EXERCISE DIRECTIONS →
Any pictures in the records below must be left out when you repeat the lines from the line containing "What Blender Python" through the line containing "scene.render.fps = FPS" exactly.

SOURCE DATA →
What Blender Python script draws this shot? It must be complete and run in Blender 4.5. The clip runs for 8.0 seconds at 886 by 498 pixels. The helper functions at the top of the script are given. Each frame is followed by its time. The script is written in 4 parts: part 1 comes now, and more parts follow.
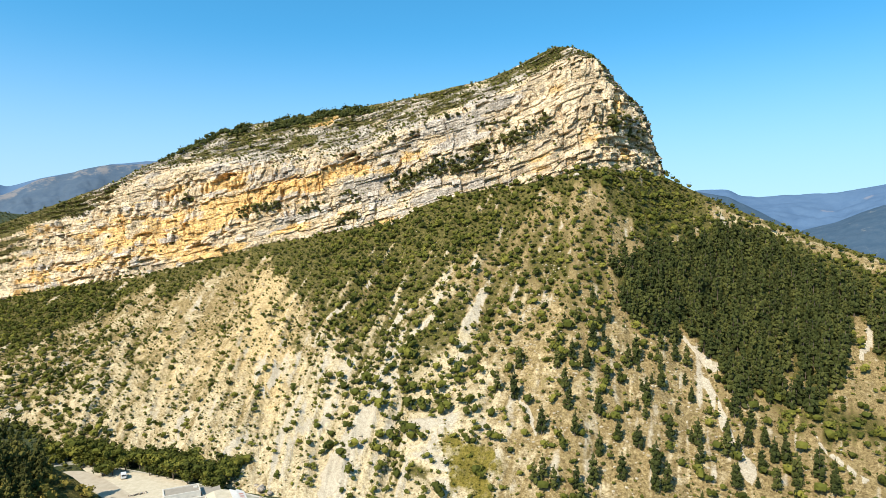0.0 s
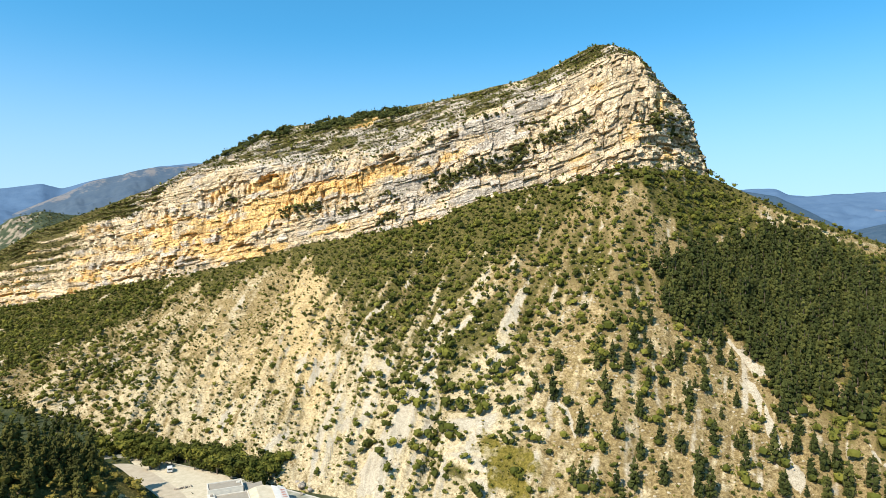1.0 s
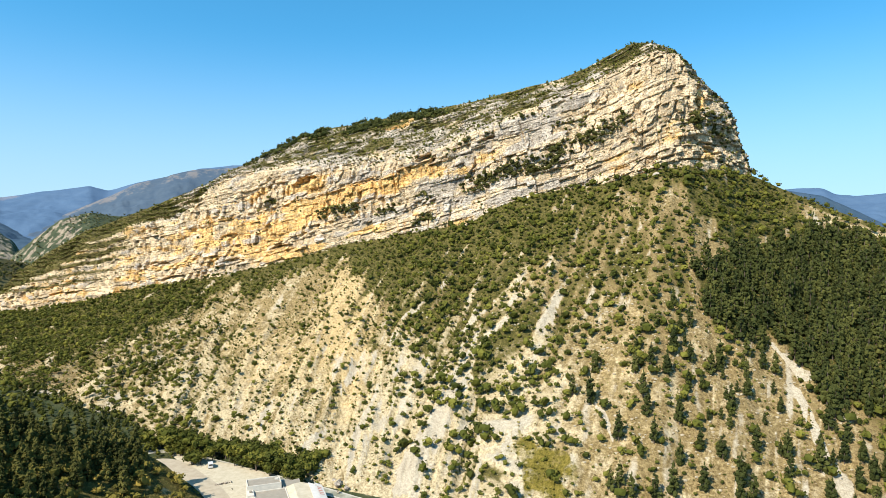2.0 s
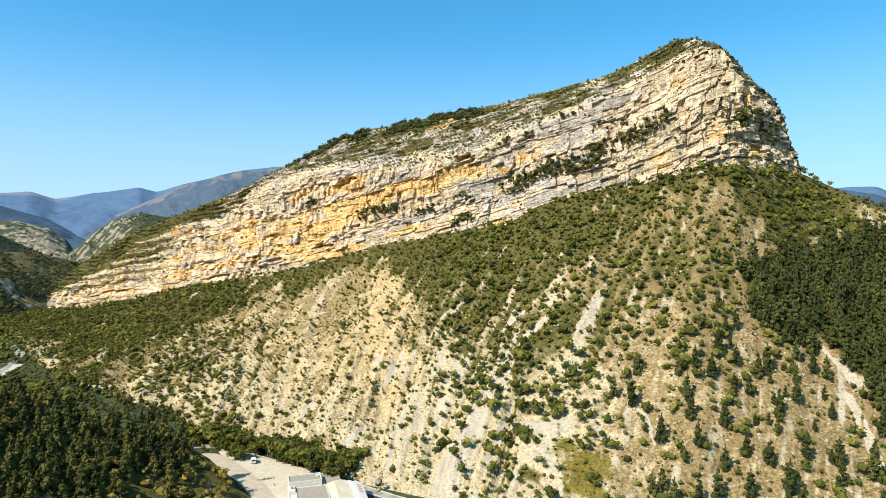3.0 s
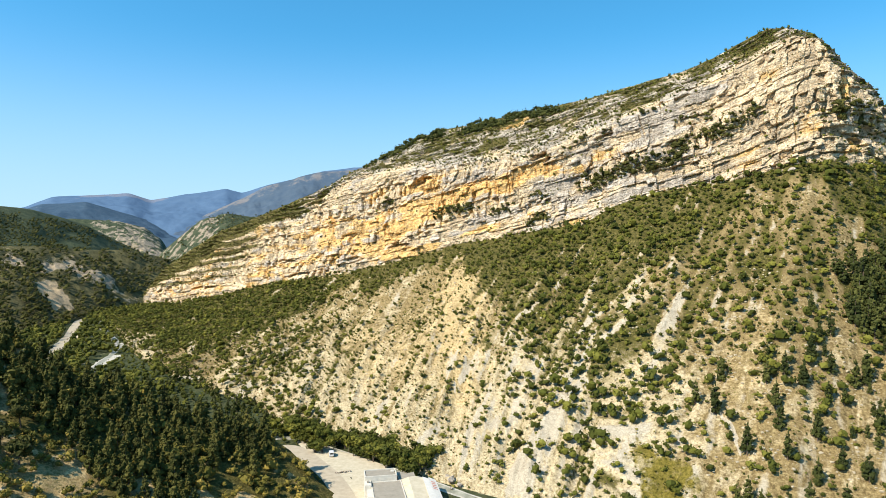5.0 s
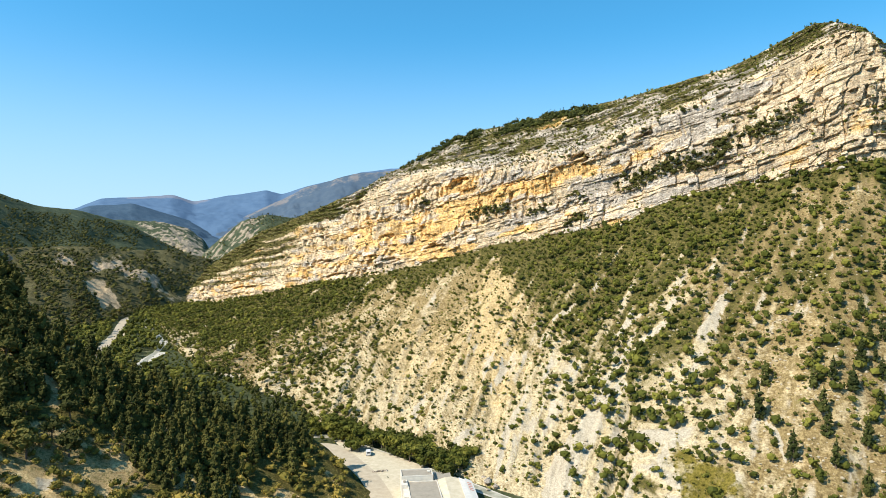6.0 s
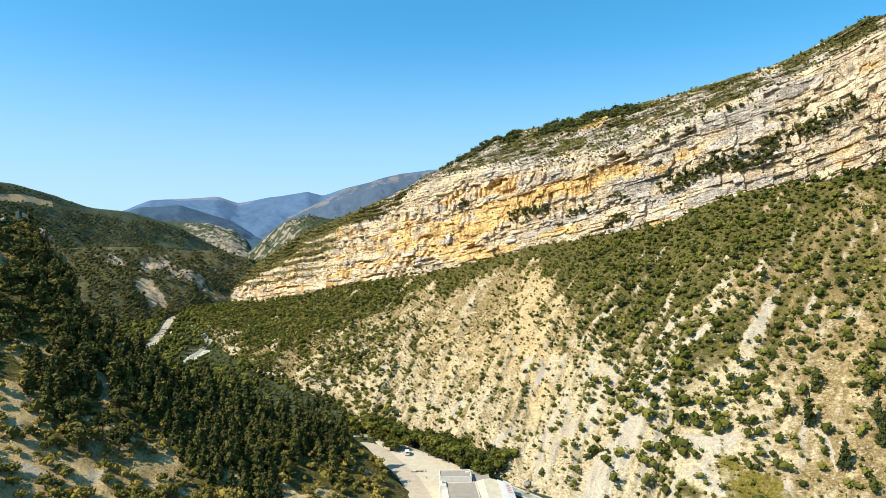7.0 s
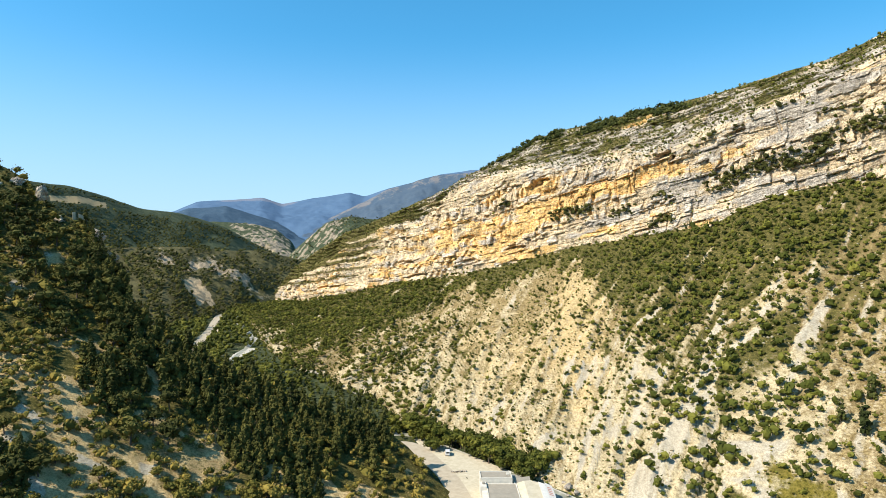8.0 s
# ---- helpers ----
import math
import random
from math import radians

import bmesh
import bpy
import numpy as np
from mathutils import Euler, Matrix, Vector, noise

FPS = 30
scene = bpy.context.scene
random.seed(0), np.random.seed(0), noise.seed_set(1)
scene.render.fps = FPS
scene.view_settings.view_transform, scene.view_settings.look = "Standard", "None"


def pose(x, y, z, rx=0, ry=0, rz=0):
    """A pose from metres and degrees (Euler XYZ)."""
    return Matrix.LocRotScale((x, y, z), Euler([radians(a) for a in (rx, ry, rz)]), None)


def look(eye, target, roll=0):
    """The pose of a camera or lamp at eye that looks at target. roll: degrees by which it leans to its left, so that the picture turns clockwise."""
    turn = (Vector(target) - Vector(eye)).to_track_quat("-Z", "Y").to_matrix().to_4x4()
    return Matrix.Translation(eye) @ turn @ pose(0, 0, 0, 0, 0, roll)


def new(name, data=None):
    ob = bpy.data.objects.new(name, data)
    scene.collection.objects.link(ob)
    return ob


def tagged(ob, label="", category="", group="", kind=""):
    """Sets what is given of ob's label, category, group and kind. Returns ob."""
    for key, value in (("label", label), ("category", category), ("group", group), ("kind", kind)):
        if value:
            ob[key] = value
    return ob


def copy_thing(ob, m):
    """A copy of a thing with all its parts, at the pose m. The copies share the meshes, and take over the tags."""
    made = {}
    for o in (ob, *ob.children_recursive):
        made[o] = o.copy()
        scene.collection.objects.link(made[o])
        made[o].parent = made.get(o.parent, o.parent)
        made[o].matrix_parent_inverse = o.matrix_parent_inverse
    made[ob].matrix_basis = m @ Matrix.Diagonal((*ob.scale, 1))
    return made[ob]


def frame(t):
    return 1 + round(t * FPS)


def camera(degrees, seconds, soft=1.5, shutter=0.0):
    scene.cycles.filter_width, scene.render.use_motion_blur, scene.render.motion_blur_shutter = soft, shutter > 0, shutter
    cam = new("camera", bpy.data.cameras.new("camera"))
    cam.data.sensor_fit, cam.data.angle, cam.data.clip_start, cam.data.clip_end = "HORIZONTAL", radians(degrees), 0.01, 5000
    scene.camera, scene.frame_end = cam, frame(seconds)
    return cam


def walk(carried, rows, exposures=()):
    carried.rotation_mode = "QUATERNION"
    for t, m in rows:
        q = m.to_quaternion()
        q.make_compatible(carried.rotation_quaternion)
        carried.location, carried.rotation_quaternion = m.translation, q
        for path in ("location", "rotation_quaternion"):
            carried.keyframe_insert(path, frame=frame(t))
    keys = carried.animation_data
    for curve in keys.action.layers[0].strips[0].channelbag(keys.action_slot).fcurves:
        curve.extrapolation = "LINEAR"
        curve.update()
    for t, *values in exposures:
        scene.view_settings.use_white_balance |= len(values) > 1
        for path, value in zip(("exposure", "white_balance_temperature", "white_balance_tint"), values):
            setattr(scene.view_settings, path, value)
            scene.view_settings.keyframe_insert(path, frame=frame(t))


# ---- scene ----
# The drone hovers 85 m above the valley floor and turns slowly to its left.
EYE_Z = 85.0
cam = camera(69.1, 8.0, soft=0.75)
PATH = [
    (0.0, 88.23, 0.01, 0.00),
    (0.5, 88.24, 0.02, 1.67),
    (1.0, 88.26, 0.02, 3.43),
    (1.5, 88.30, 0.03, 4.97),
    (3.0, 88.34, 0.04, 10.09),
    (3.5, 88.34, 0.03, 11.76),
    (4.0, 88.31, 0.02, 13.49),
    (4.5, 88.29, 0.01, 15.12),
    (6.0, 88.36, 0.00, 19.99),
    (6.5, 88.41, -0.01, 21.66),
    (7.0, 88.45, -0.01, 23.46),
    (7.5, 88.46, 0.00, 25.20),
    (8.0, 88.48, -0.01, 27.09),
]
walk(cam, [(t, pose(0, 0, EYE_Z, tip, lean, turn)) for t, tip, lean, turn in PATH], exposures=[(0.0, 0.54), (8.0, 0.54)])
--
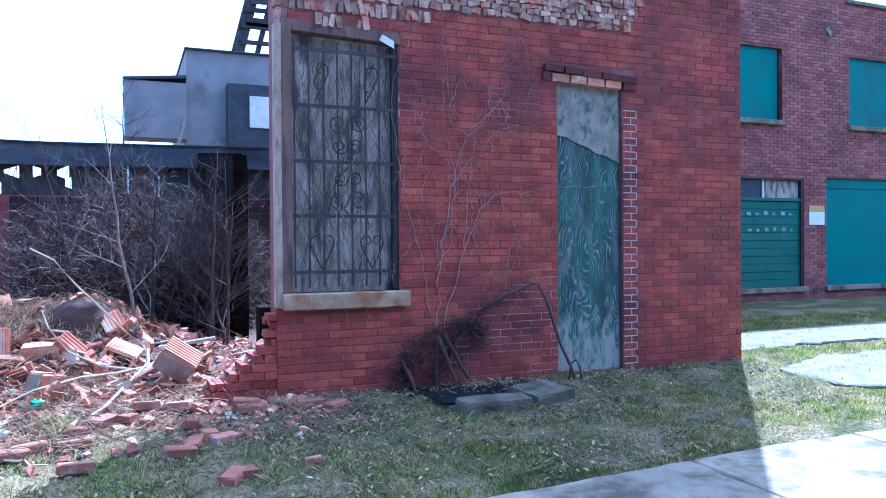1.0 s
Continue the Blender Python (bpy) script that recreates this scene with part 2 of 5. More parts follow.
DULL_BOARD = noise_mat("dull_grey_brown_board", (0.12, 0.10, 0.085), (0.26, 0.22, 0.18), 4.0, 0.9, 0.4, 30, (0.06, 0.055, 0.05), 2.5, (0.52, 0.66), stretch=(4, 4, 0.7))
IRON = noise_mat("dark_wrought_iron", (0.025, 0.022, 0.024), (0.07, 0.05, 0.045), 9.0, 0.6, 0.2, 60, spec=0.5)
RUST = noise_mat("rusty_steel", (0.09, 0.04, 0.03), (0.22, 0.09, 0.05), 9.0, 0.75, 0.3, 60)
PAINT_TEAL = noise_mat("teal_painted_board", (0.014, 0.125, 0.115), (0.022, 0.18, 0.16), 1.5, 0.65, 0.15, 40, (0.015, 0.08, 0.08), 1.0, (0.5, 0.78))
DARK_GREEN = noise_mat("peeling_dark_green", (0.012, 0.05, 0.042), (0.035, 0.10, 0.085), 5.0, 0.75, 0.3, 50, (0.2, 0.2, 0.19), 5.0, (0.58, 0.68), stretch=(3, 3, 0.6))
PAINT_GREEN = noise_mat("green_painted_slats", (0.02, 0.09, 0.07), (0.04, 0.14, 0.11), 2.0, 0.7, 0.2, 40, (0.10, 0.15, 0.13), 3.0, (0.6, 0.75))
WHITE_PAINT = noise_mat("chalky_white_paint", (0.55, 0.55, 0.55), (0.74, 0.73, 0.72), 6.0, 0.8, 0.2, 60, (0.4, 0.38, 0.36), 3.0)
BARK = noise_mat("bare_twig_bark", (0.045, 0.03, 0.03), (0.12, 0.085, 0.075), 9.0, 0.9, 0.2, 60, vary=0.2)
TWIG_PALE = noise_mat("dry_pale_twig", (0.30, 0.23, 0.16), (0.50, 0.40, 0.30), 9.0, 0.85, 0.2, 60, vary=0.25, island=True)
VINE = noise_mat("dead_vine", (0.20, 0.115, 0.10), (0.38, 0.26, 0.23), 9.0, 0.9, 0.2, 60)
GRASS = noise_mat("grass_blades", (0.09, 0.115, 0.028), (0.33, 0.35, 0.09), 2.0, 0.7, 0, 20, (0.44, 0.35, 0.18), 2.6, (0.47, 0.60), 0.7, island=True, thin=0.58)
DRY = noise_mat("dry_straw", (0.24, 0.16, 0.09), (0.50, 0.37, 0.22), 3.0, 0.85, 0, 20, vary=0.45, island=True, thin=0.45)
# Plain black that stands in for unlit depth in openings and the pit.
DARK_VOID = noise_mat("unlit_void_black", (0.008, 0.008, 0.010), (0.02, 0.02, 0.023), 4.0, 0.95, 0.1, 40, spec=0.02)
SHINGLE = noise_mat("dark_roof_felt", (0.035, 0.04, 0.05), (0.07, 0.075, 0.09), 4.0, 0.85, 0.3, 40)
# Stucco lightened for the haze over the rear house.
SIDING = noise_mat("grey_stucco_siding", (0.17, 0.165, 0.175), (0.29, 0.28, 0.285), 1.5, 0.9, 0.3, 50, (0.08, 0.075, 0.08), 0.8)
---
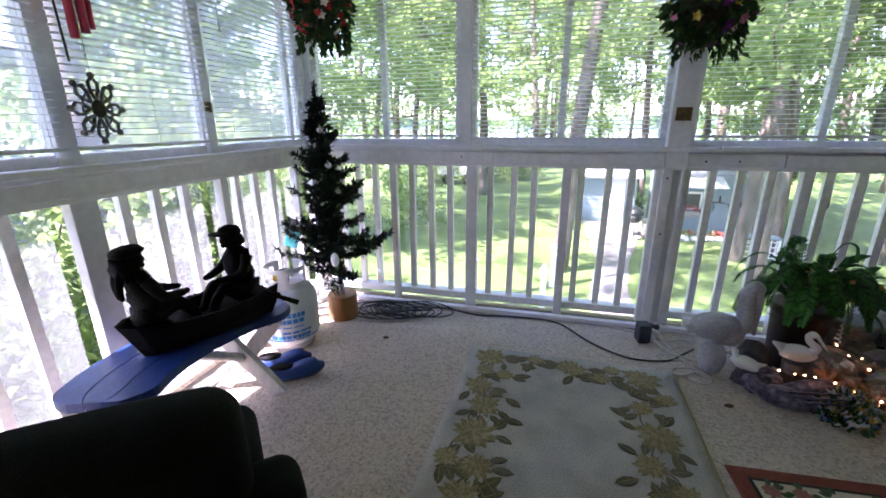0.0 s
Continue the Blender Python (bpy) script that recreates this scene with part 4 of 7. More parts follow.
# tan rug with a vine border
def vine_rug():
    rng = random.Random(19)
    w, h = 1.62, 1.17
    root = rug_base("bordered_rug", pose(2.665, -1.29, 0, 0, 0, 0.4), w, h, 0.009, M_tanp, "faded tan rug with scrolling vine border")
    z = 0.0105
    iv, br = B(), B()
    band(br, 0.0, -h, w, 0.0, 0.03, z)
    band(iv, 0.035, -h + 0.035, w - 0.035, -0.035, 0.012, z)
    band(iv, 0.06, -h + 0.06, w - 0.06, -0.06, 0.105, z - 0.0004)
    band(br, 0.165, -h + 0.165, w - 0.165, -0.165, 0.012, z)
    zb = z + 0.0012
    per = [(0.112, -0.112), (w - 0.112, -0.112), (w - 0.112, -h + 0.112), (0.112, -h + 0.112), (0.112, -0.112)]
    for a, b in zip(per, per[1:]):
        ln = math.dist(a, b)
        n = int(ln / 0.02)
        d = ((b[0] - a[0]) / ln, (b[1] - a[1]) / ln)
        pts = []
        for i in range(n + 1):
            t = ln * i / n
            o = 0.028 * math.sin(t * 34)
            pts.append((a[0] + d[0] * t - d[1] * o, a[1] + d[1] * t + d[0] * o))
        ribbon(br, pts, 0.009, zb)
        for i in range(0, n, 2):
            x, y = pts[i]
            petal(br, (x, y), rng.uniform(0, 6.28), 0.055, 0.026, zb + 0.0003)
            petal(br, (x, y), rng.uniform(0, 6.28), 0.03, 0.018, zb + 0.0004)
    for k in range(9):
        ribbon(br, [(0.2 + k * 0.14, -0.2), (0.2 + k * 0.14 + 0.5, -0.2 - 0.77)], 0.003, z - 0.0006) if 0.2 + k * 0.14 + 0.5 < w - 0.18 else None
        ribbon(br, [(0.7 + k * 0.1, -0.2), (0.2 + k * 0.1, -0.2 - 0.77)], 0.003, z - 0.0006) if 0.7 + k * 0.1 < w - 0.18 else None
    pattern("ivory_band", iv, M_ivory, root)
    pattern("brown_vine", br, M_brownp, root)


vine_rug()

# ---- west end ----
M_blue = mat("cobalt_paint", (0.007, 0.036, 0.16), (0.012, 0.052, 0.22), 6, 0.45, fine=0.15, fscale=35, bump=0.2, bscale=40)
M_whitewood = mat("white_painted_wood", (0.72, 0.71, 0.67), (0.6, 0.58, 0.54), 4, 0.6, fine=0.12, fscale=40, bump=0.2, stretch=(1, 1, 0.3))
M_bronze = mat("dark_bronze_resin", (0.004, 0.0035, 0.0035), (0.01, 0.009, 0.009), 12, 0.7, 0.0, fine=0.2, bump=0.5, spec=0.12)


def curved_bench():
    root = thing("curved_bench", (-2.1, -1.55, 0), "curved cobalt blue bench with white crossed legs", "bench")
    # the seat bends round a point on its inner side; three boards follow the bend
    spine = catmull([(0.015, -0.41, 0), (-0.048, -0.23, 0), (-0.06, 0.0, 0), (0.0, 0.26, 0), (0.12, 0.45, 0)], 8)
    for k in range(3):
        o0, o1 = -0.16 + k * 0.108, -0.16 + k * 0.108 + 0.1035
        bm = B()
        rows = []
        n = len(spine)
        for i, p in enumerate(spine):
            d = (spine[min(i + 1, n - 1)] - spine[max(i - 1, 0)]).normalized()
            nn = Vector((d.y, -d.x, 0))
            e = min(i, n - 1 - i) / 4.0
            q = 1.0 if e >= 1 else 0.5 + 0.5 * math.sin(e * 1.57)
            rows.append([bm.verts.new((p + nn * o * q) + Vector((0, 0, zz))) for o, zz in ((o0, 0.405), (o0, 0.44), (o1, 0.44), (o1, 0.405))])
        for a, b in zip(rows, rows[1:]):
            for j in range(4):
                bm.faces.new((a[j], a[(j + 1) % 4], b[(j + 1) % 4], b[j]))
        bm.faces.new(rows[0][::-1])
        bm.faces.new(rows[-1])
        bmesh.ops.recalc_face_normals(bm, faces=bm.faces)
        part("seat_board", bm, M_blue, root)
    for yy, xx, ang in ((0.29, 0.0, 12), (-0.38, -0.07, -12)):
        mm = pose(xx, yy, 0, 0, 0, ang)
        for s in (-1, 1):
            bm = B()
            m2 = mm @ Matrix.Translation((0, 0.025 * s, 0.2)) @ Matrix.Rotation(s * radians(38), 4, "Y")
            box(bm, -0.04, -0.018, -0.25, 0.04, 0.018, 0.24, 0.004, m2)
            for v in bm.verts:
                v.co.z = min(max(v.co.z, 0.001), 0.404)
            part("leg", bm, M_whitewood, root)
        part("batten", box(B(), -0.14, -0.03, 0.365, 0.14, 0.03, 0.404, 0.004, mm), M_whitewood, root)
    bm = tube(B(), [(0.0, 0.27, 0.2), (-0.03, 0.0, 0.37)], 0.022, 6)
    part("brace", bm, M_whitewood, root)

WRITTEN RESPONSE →
What Blender Python script draws this shot? It must be complete and run in Blender 4.5. The clip runs for 8.0 seconds at 886 by 498 pixels. The helper functions at the top of the script are given. Each frame is followed by its time. The script is written in 4 parts: part 1 comes now, and more parts follow.
0.0 s
1.0 s
2.0 s
3.0 s
5.0 s
6.0 s
7.0 s
8.0 s
# ---- helpers ----
import math
import random
from math import radians

import bmesh
import bpy
import numpy as np
from mathutils import Euler, Matrix, Vector, noise

FPS = 30
scene = bpy.context.scene
random.seed(0), np.random.seed(0), noise.seed_set(1)
scene.render.fps = FPS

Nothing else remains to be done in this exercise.